**DATA EXTRACT**
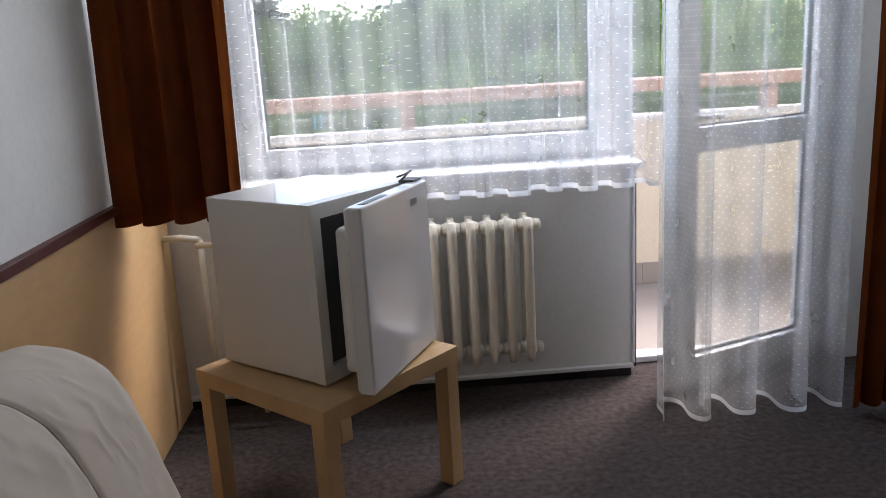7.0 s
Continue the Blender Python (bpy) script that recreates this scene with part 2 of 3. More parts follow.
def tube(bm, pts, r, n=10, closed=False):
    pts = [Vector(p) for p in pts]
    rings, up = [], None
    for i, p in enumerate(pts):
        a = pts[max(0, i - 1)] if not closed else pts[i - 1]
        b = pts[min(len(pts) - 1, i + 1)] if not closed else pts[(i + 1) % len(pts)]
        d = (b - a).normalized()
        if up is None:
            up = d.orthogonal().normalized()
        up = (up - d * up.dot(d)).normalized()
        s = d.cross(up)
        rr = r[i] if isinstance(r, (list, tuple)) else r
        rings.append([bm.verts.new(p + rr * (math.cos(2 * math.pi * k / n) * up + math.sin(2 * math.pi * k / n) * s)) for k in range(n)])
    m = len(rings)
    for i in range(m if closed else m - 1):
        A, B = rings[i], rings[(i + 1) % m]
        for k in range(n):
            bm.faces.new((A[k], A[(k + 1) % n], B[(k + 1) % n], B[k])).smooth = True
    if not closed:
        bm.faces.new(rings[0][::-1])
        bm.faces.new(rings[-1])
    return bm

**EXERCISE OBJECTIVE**
Copy the data character for character, but drop all pictures from the copy.

**EXPECTED OUTPUT**
7.0 s
Continue the Blender Python (bpy) script that recreates this scene with part 2 of 3. More parts follow.
def tube(bm, pts, r, n=10, closed=False):
    pts = [Vector(p) for p in pts]
    rings, up = [], None
    for i, p in enumerate(pts):
        a = pts[max(0, i - 1)] if not closed else pts[i - 1]
        b = pts[min(len(pts) - 1, i + 1)] if not closed else pts[(i + 1) % len(pts)]
        d = (b - a).normalized()
        if up is None:
            up = d.orthogonal().normalized()
        up = (up - d * up.dot(d)).normalized()
        s = d.cross(up)
        rr = r[i] if isinstance(r, (list, tuple)) else r
        rings.append([bm.verts.new(p + rr * (math.cos(2 * math.pi * k / n) * up + math.sin(2 * math.pi * k / n) * s)) for k in range(n)])
    m = len(rings)
    for i in range(m if closed else m - 1):
        A, B = rings[i], rings[(i + 1) % m]
        for k in range(n):
            bm.faces.new((A[k], A[(k + 1) % n], B[(k + 1) % n], B[k])).smooth = True
    if not closed:
        bm.faces.new(rings[0][::-1])
        bm.faces.new(rings[-1])
    return bm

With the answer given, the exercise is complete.